A renewal of the offensive on October 21 smashed the 408th Rifle Division and forced its remnants to break out and retreat; by this point 17th Army's leading troops were just 30km from their goal. On October 24 the Slovak Motorized Division of LVII Panzer Corps attacked westward north of the Tuapse road towards Mount Sarai, and captured it from 68th Rifle Brigade. However, a counterattack by the 328th and the 32nd Guards Rifle Division against the Slovaks' flanks broke up their advance, and the positions of the 68th Brigade were retaken. The complex fighting in this region went on until early November until it was brought to a halt by attrition, exhaustion, and the onset of winter weather.

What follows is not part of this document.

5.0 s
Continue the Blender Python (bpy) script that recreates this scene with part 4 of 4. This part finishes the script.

At the end of the year the division was withdrawn from 18th Army to the reserves of the Black Sea Group. On January 13, 1943, as the German forces withdrew from the Caucasus and the Red Army advanced, the 889th Artillery Regiment was "swapped" for the 687th Artillery Regiment from 236th Rifle Division. The regiment continued as the 687th until August, when it was redesignated back to the 889th. From February to May 1943, the division was in the reserves of North Caucasus Front, eventually being assigned to the new 10th Rifle Corps. It was in this Front and this Corps when it was assigned to 56th Army in May.

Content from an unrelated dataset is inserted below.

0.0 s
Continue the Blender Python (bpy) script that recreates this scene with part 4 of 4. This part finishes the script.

==Into Ukraine and Belarus==
On May 6, Colonel Petunin handed his command over to Col. Ivan Pavlovsky, who would remain in command for the duration of the war. This officer would go on to serve as Commander-in-Chief of Soviet Ground Forces from 1964 to 1980. In August the 328th left the Caucasus and came under the command of 51st Army in Southern Front, but in September was moved to the Reserve of the Supreme High Command. While there, both its 889th Artillery Regiment and 295th Antitank Battalion were completely reequipped with ZIS-3 76mm guns. Following this, the division was assigned to the 107th Rifle Corps in the 1st Guards Army of the 1st Ukrainian Front. On February 22, 1944, it was moved to 47th Army in 2nd Belorussian Front; it would remain in that Army for the duration of the war. In April, 47th Army was reassigned to 1st Belorussian Front, and the 328th remained in that Front for the duration. At the beginning of June the division was in 129th Rifle Corps, but when Operation Bagration began on June 22/23 it was serving as a separate division. 47th Army was on the left flank of 1st Belorussian Front, in the area of Kovel, and so played no role in the initial stages of the offensive. It was committed to the battle in July, and on August 9 the 328th was recognized for its role in the liberation of that city with the Order of the Red Banner.

==Into Germany==
In November 1944, the breakdown of nationalities in the division was recorded as 75 percent Belorussian, 20 percent Ukrainian and five percent Russian. During the Vistula - Oder Offensive the division was serving in the 77th Rifle Corps and was recognized for its role in the liberation of the Polish capital by receiving its name as a battle honor:
"WARSAW - ... 328th Rifle Division (Colonel Pavlovskii, Ivan Grigorevich)... The troops who participated in the battles for the liberation of Warsaw, by order of the Supreme Commander-in-Chief on January 17, 1945, and a commendation in Moscow, are granted a salute of 24 artillery salvoes from 324 guns."
On the following day the 1103rd Rifle Regiment (Col. Grigorii Saveryanovich Cheprunov) was granted its own battle honor for taking part in the liberation of Sochaczew. On April 5 the same regiment was awarded the Order of the Red Banner, while the 1105th Rifle Regiment received the Order of Aleksandr Nevski, both for their roles in the fighting for Deutsch Krone and the nearby area. At noon on April 25, alongside 65th Guards Tank Brigade of 2nd Guards Tank Army, the division established the first junction of 1st Belorussian Front with 1st Ukrainian Front west of Berlin, completing the outer encirclement of the German capital. It was disbanded "in place" with the Group of Soviet Forces in Germany during the summer of 1945.